In the end I think it was a very instructive day, however. The conditions were such that you were on the edge of losing control at very low speeds so you learned quickly to respond to what you car was doing. I’m already looking forward to picking up in the Spring.
I spent the weekend of September 23-24 on the Main Circuit at Summit Point, WV. This was the third class I’ve done with the National Capital Chapter BMW CCA and I highly recommend attending one if you have never been on the track before. This was also my first session on my new shaved competition tires.
Saturday started out rainy and slick. The morning sessions I completed with my Goodyear street tires. This was the first time I’ve really pressed these tires and they performed extremely well even though my R90 wheels are a bit on the heavy side at 20 lbs. each.

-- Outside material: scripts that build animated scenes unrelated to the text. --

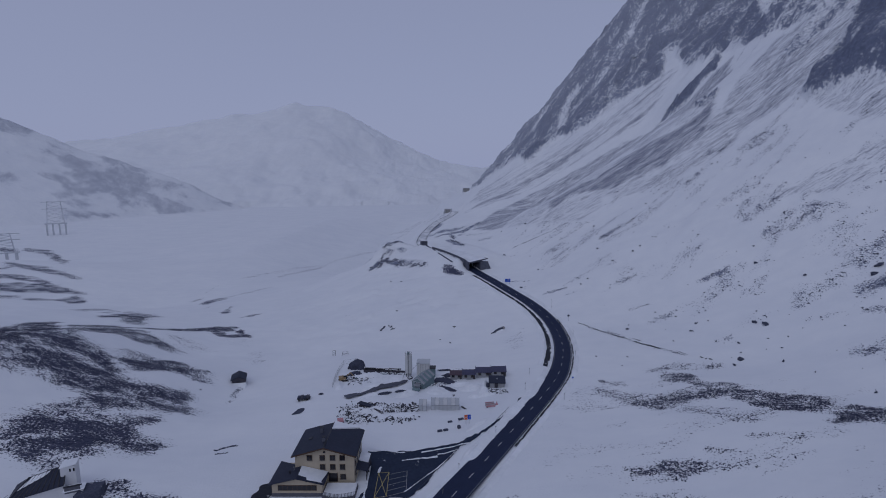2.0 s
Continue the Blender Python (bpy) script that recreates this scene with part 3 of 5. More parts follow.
def land(x, y):
    """Height of the ground and the shares of rock, stone and heath that show through its snow."""
    h, s, spur, back = raw(x, y)
    fall = 0.91 * y - 0.41 * x
    climb = 0.41 * y + 0.91 * x
    wob = fbm(x / 55, y / 55, 4, 3)
    # cliffs, cut by snow chutes down the fall line
    up = y - np.interp(x, CRAG_X, CRAG_Y) + 10 * (fbm(y / 40, x / 16, 3, 71) - 0.5) + 8 * (fbm(x / 7, y / 7, 3, 12) - 0.5)
    gully = y - 0.30 * (x - 240) + 16 * (fbm(x / 50, y / 50, 3, 5) - 0.5)
    rock = smooth(-5, 6, up) * (s > 5)
    chute = bared(x, y, CHUTES, 0.8, 64)
    for c0, wd, a in ((700, 6, 0.35), (815, 9, 0.6), (905, 8, 0.7)):
        chute = np.maximum(chute, a * np.exp(-((gully - c0) / wd) ** 2) * (y > 660))
    ribs = bared(x, y, RIBS, 0.7, 66)
    rock = np.maximum(rock * 0.95, ribs) * (1 - chute)
    butt = 1 - np.abs(2 * fbm(gully / 17 + 3 * wob, h / 75, 4, 24, 0.55) - 1)
    dust = 0.5 * fbm(gully / 7, h / 26, 5, 22, 0.6) + 0.5 * fbm(x / 11, gully / 11, 4, 23, 0.6)
    bare = smooth(0, 0.9, rock) * (y < 1100)
    rock = rock * np.minimum(0.44 + 0.20 * smooth(0.40, 0.85, butt) + 0.34 * smooth(0.36, 0.62, dust) + 0.16 * smooth(0.7, 0.9, ribs), 1)
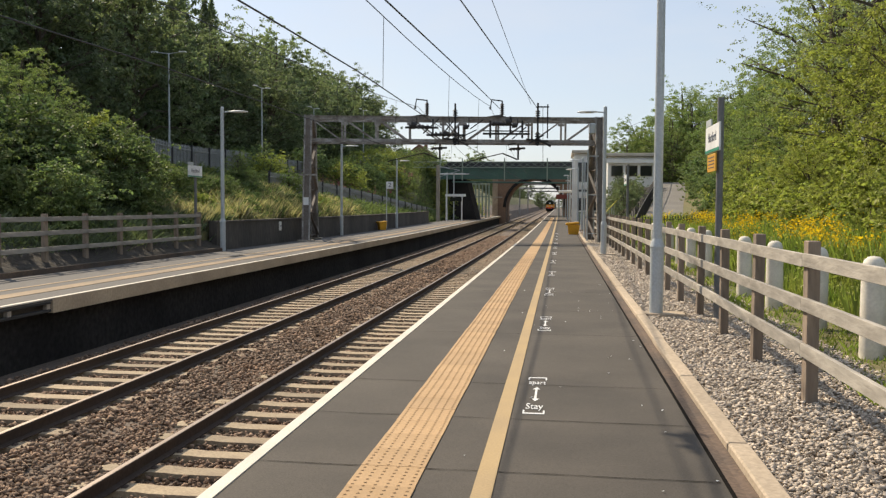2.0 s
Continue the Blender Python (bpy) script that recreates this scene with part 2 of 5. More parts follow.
def tube(a, b, r0, r1=None, n=12, bm=None, caps=True):
    bm = bm or bmesh.new()
    a, b = Vector(a), Vector(b)
    d = b - a
    m = Matrix.Translation((a + b) / 2) @ d.to_track_quat("Z", "Y").to_matrix().to_4x4()
    bmesh.ops.create_cone(bm, cap_ends=caps, segments=n, radius1=r0, radius2=r0 if r1 is None else r1, depth=d.length, matrix=m)
    return bm


def bar(a, b, w, h, bm=None):
    """A square-edged bar from a to b."""
    bm = bm or bmesh.new()
    a, b = Vector(a), Vector(b)
    d = b - a
    m = Matrix.Translation((a + b) / 2) @ d.to_track_quat("Z", "Y").to_matrix().to_4x4() @ Matrix.Diagonal((w, h, d.length, 1))
    bmesh.ops.create_cube(bm, size=1, matrix=m)
    return bm


def prism(outline, y0, y1, bm=None):
    """An outline in x, z drawn out along y."""
    bm = bm or bmesh.new()
    a = [bm.verts.new((x, y0, z)) for x, z in outline]
    b = [bm.verts.new((x, y1, z)) for x, z in outline]
    n = len(a)
    bm.faces.new(a), bm.faces.new(b[::-1])
    for i in range(n):
        bm.faces.new((a[i], b[i], b[(i + 1) % n], a[(i + 1) % n]))
    bmesh.ops.recalc_face_normals(bm, faces=bm.faces)
    return bm


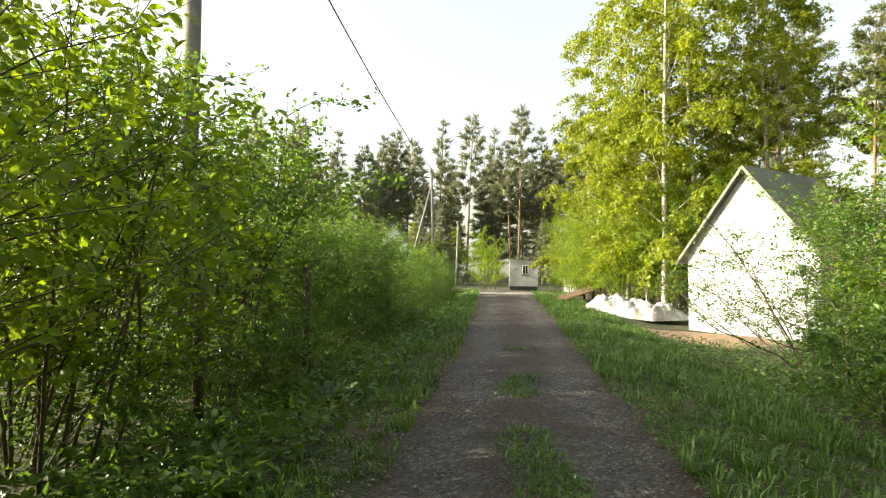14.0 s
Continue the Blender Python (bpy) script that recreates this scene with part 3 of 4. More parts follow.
x, y = scatter(rg, 6500, lambda y: (mid(y) - 0.3, mid(y) + 0.3), 17, 31.5)
sel = keepers(y) & (np.abs(x - mid(y)) < 0.28 * rg.random(len(x)) ** 0.5)
blades("grass", rg, x[sel], y[sel], 0.105 + 0 * x[sel], 0.0065, "grass tufts along the middle of the lane")
x, y = scatter(rg, 260, lambda y: (mid(y) - 0.2, mid(y) + 0.2), 8.5, 17)
sel = np.sin(y * 1.9) > 0.55
blades("grass", rg, x[sel], y[sel], 0.07 + 0 * x[sel], 0.005, "small grass tufts in the middle of the lane")
for cx_, cy_ in ((0.06, 31.4), (-0.1, 34.0), (0.4, 26.2), (-2.2, 62.0), (1.0, 10.2)):
    a, r = rg.uniform(0, 6.28, 40), 0.16 * rg.random(40) ** 0.6
    blades("grass", rg, cx_ + np.cos(a) * r * 1.4, cy_ + np.sin(a) * r, 0.12 + 0 * a, 0.006, "single grass tuft on the gravel lane")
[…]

In the afternoon I put on the Hankooks (225/45R16 Ventus RS2 Z212s shaved to 4/32 inch) with my Kosei wheels and the car really came to life.
On Sunday, I was “signed-off” by my instructor to solo. That was both exciting and a bit intimidating — in fact, I was sweating like one of Dick Cheney’s hunting companions. Once I got over the initial shock, I found it quite relaxing. It was odd to only have my own voice in my head, but quickly found a rhythm and really enjoyed the session. Also the car was quite a bit faster without the added weight of a passenger.
We also did a “no-brakes” session in the afternoon. This was the first time I’ve done one of these. The goal is to lap the circuit without using your brakes. You have to find ways to bleed off speed and learn entry/exit speeds for the corners. You start out very tentatively, afraid to exceed the entry speed, but quickly realize you have lots of options to scrub off speed. I found that after the session there were a couple of places where I had previously been braking that now all I had to do was lift and that my entry speeds went up a bit. Unfortunately it started to rain again at the start of the final session so I didn’t get to really see how it affected my overall lap times. But then again, this is not a race — so no wagering.